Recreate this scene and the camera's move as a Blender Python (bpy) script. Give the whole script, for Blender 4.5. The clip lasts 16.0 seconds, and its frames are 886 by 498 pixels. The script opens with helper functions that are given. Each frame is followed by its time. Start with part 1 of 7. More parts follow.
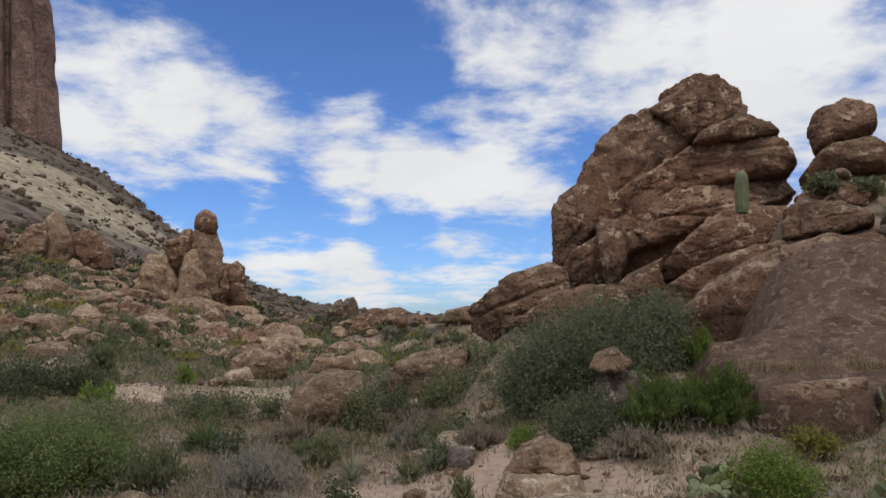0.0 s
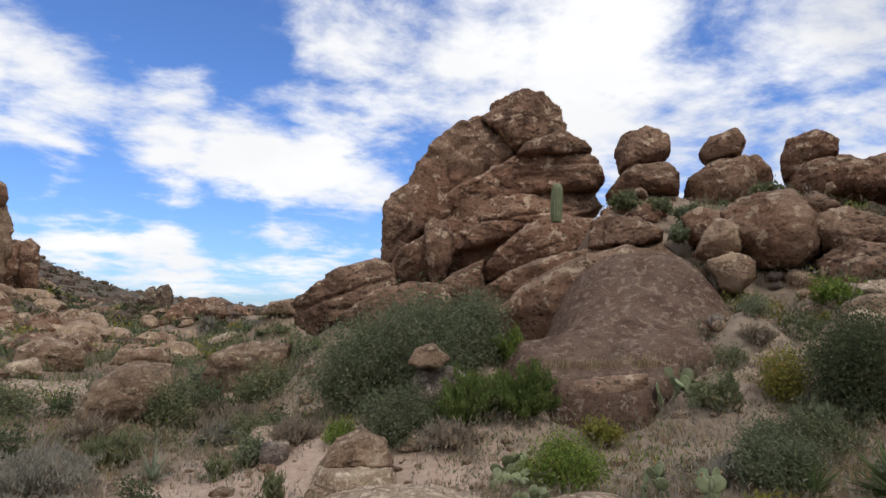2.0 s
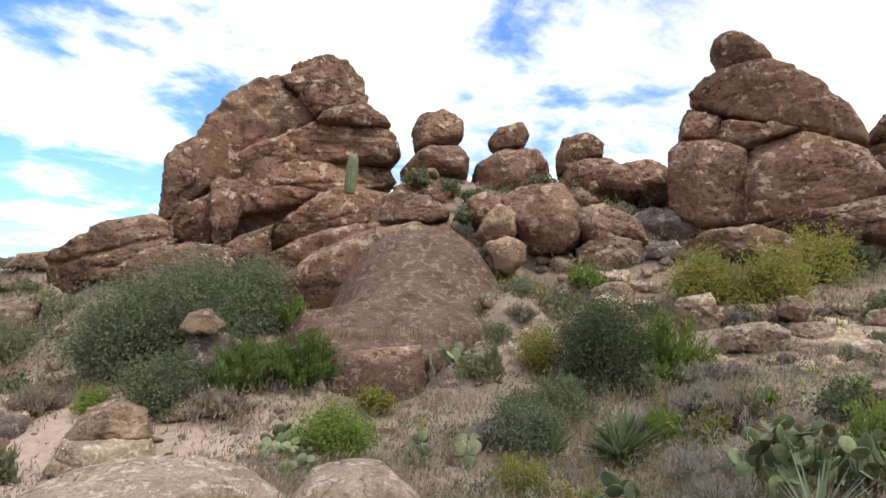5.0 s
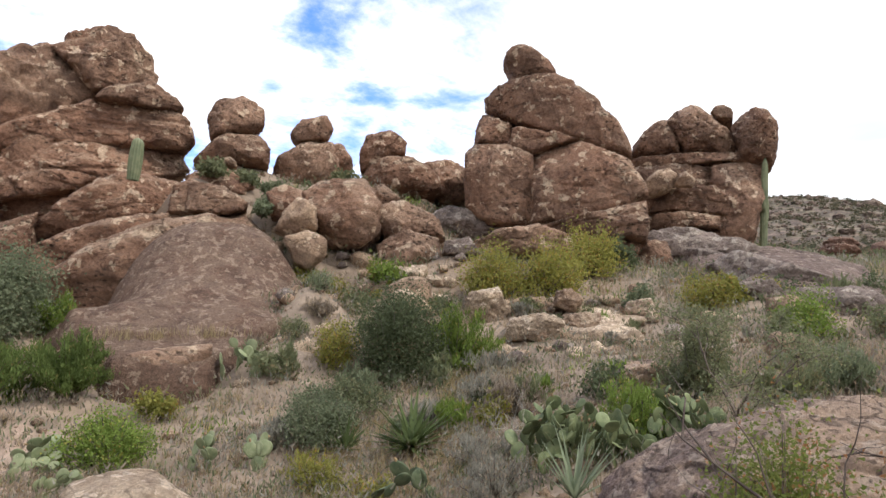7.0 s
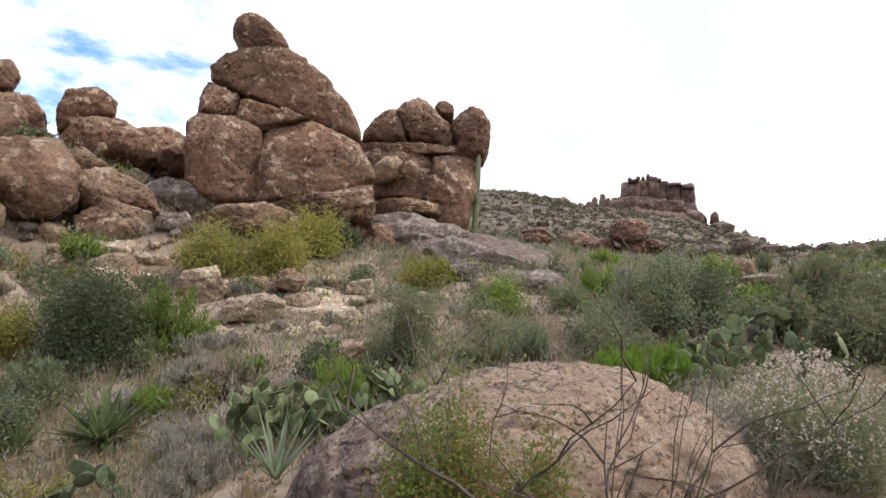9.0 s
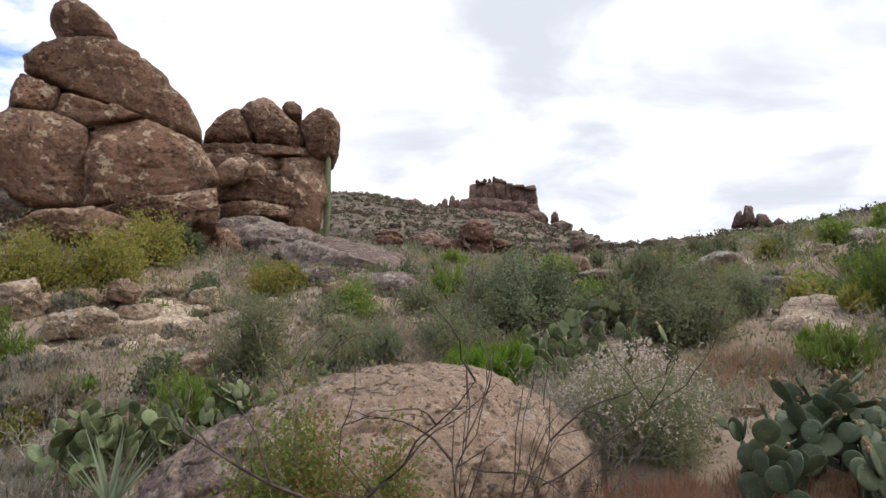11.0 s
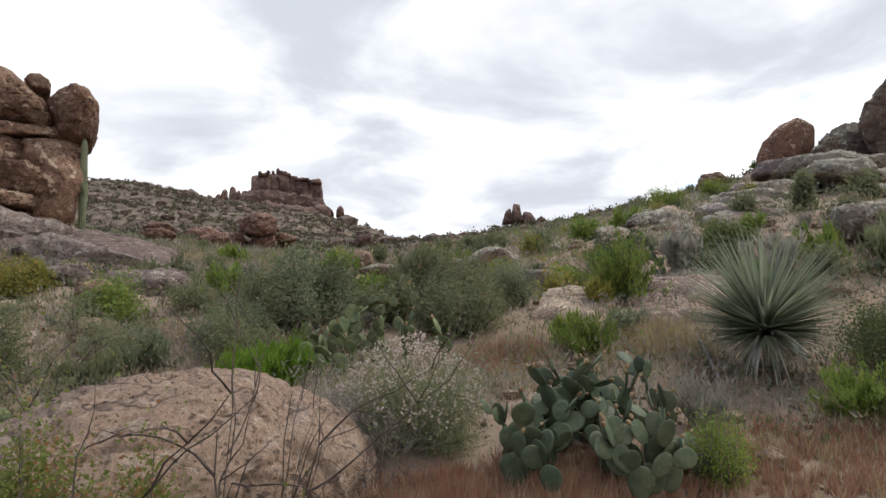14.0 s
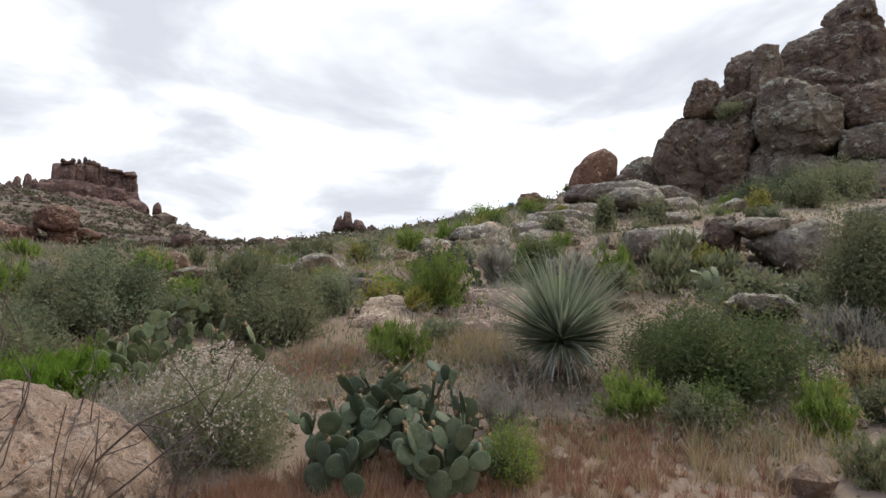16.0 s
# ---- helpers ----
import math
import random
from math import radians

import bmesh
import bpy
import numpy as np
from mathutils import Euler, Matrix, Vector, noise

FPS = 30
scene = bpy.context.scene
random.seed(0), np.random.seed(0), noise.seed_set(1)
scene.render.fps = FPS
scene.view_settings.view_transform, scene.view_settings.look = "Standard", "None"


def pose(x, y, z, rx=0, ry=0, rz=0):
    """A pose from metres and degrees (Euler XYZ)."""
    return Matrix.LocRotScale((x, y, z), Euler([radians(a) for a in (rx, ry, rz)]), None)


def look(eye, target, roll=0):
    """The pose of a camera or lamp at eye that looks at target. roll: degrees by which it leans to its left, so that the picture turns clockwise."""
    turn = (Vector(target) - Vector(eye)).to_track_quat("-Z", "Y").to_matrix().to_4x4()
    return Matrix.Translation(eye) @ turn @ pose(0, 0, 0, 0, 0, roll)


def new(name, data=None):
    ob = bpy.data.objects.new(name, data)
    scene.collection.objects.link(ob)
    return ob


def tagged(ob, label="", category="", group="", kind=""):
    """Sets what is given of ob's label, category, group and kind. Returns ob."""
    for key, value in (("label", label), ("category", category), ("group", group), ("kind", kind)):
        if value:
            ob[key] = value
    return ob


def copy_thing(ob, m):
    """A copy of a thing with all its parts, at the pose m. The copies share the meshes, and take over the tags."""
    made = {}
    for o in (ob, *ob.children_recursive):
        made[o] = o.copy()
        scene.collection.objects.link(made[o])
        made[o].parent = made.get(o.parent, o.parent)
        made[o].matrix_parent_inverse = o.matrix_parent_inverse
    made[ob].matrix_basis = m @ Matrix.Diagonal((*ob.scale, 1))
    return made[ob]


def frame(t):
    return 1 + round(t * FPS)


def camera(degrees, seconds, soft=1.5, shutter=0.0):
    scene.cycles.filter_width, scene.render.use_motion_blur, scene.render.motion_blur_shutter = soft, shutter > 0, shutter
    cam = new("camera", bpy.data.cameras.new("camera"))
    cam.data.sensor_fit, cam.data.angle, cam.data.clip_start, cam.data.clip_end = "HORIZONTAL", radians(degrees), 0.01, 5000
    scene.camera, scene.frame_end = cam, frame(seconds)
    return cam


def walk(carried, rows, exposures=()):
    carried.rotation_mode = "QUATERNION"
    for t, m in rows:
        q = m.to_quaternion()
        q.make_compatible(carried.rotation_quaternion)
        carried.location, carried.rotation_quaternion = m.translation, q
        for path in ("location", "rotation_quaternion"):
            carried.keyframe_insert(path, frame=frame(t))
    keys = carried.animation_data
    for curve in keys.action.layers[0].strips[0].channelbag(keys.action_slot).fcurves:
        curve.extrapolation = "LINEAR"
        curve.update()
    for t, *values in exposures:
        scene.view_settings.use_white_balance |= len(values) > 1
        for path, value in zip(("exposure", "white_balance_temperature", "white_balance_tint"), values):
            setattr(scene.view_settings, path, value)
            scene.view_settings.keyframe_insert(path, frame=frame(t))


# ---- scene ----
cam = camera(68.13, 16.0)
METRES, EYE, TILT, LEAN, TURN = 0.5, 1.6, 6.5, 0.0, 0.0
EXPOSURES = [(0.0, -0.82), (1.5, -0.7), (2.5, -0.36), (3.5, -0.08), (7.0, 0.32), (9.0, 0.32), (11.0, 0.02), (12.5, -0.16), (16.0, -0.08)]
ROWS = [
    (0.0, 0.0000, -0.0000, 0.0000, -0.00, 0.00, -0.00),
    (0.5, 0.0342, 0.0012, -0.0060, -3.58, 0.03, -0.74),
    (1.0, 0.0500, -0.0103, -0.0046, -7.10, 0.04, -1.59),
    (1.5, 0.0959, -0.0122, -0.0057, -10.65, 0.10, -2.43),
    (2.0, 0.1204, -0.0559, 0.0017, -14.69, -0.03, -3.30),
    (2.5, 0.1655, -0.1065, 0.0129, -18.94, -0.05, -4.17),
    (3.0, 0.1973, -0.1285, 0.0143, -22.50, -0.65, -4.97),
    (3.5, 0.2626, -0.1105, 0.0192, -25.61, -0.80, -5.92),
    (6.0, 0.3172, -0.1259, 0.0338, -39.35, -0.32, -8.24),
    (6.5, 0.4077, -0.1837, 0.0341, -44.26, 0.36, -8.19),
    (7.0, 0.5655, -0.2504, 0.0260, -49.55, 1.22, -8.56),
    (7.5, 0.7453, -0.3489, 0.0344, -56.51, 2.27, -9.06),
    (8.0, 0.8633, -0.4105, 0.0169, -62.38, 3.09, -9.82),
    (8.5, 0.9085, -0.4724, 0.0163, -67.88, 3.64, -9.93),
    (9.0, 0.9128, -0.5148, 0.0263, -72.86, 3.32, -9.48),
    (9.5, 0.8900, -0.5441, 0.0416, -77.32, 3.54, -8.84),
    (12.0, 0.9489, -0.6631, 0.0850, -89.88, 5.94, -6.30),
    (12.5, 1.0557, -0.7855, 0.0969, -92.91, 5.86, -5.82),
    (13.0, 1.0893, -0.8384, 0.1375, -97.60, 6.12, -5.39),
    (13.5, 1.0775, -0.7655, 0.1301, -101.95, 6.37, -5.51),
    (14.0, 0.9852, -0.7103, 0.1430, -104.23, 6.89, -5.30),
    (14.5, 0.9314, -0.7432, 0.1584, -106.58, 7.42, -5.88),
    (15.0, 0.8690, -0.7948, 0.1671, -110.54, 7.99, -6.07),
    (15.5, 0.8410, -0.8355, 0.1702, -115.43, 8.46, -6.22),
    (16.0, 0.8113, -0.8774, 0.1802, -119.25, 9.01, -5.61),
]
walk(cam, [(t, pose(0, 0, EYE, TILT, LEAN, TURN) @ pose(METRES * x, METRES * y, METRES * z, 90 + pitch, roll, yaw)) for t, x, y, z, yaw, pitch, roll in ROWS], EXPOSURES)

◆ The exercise
Copy each line exactly, and leave the pictures out of your copy.

◆ Problem solution
Recreate this scene and the camera's move as a Blender Python (bpy) script. Give the whole script, for Blender 4.5. The clip lasts 16.0 seconds, and its frames are 886 by 498 pixels. The script opens with helper functions that are given. Each frame is followed by its time. Start with part 1 of 7. More parts follow.
0.0 s
2.0 s
5.0 s
7.0 s
9.0 s
11.0 s
14.0 s
16.0 s
# ---- helpers ----
import math
import random
from math import radians

import bmesh
import bpy
import numpy as np
from mathutils import Euler, Matrix, Vector, noise

FPS = 30
scene = bpy.context.scene
random.seed(0), np.random.seed(0), noise.seed_set(1)
scene.render.fps = FPS
scene.view_settings.view_transform, scene.view_settings.look = "Standard", "None"


def pose(x, y, z, rx=0, ry=0, rz=0):
    """A pose from metres and degrees (Euler XYZ)."""
    return Matrix.LocRotScale((x, y, z), Euler([radians(a) for a in (rx, ry, rz)]), None)


def look(eye, target, roll=0):
    """The pose of a camera or lamp at eye that looks at target. roll: degrees by which it leans to its left, so that the picture turns clockwise."""
    turn = (Vector(target) - Vector(eye)).to_track_quat("-Z", "Y").to_matrix().to_4x4()
    return Matrix.Translation(eye) @ turn @ pose(0, 0, 0, 0, 0, roll)


def new(name, data=None):
    ob = bpy.data.objects.new(name, data)
    scene.collection.objects.link(ob)
    return ob


def tagged(ob, label="", category="", group="", kind=""):
    """Sets what is given of ob's label, category, group and kind. Returns ob."""
    for key, value in (("label", label), ("category", category), ("group", group), ("kind", kind)):
        if value:
            ob[key] = value
    return ob


def copy_thing(ob, m):
    """A copy of a thing with all its parts, at the pose m. The copies share the meshes, and take over the tags."""
    made = {}
    for o in (ob, *ob.children_recursive):
        made[o] = o.copy()
        scene.collection.objects.link(made[o])
        made[o].parent = made.get(o.parent, o.parent)
        made[o].matrix_parent_inverse = o.matrix_parent_inverse
    made[ob].matrix_basis = m @ Matrix.Diagonal((*ob.scale, 1))
    return made[ob]


def frame(t):
    return 1 + round(t * FPS)


def camera(degrees, seconds, soft=1.5, shutter=0.0):
    scene.cycles.filter_width, scene.render.use_motion_blur, scene.render.motion_blur_shutter = soft, shutter > 0, shutter
    cam = new("camera", bpy.data.cameras.new("camera"))
    cam.data.sensor_fit, cam.data.angle, cam.data.clip_start, cam.data.clip_end = "HORIZONTAL", radians(degrees), 0.01, 5000
    scene.camera, scene.frame_end = cam, frame(seconds)
    return cam


def walk(carried, rows, exposures=()):
    carried.rotation_mode = "QUATERNION"
    for t, m in rows:
        q = m.to_quaternion()
        q.make_compatible(carried.rotation_quaternion)
        carried.location, carried.rotation_quaternion = m.translation, q
        for path in ("location", "rotation_quaternion"):
            carried.keyframe_insert(path, frame=frame(t))
    keys = carried.animation_data
    for curve in keys.action.layers[0].strips[0].channelbag(keys.action_slot).fcurves:
        curve.extrapolation = "LINEAR"
        curve.update()
    for t, *values in exposures:
        scene.view_settings.use_white_balance |= len(values) > 1
        for path, value in zip(("exposure", "white_balance_temperature", "white_balance_tint"), values):
            setattr(scene.view_settings, path, value)
            scene.view_settings.keyframe_insert(path, frame=frame(t))


# ---- scene ----
cam = camera(68.13, 16.0)
METRES, EYE, TILT, LEAN, TURN = 0.5, 1.6, 6.5, 0.0, 0.0
EXPOSURES = [(0.0, -0.82), (1.5, -0.7), (2.5, -0.36), (3.5, -0.08), (7.0, 0.32), (9.0, 0.32), (11.0, 0.02), (12.5, -0.16), (16.0, -0.08)]
ROWS = [
    (0.0, 0.0000, -0.0000, 0.0000, -0.00, 0.00, -0.00),
    (0.5, 0.0342, 0.0012, -0.0060, -3.58, 0.03, -0.74),
    (1.0, 0.0500, -0.0103, -0.0046, -7.10, 0.04, -1.59),
    (1.5, 0.0959, -0.0122, -0.0057, -10.65, 0.10, -2.43),
    (2.0, 0.1204, -0.0559, 0.0017, -14.69, -0.03, -3.30),
    (2.5, 0.1655, -0.1065, 0.0129, -18.94, -0.05, -4.17),
    (3.0, 0.1973, -0.1285, 0.0143, -22.50, -0.65, -4.97),
    (3.5, 0.2626, -0.1105, 0.0192, -25.61, -0.80, -5.92),
    (6.0, 0.3172, -0.1259, 0.0338, -39.35, -0.32, -8.24),
    (6.5, 0.4077, -0.1837, 0.0341, -44.26, 0.36, -8.19),
    (7.0, 0.5655, -0.2504, 0.0260, -49.55, 1.22, -8.56),
    (7.5, 0.7453, -0.3489, 0.0344, -56.51, 2.27, -9.06),
    (8.0, 0.8633, -0.4105, 0.0169, -62.38, 3.09, -9.82),
    (8.5, 0.9085, -0.4724, 0.0163, -67.88, 3.64, -9.93),
    (9.0, 0.9128, -0.5148, 0.0263, -72.86, 3.32, -9.48),
    (9.5, 0.8900, -0.5441, 0.0416, -77.32, 3.54, -8.84),
    (12.0, 0.9489, -0.6631, 0.0850, -89.88, 5.94, -6.30),
    (12.5, 1.0557, -0.7855, 0.0969, -92.91, 5.86, -5.82),
    (13.0, 1.0893, -0.8384, 0.1375, -97.60, 6.12, -5.39),
    (13.5, 1.0775, -0.7655, 0.1301, -101.95, 6.37, -5.51),
    (14.0, 0.9852, -0.7103, 0.1430, -104.23, 6.89, -5.30),
    (14.5, 0.9314, -0.7432, 0.1584, -106.58, 7.42, -5.88),
    (15.0, 0.8690, -0.7948, 0.1671, -110.54, 7.99, -6.07),
    (15.5, 0.8410, -0.8355, 0.1702, -115.43, 8.46, -6.22),
    (16.0, 0.8113, -0.8774, 0.1802, -119.25, 9.01, -5.61),
]
walk(cam, [(t, pose(0, 0, EYE, TILT, LEAN, TURN) @ pose(METRES * x, METRES * y, METRES * z, 90 + pitch, roll, yaw)) for t, x, y, z, yaw, pitch, roll in ROWS], EXPOSURES)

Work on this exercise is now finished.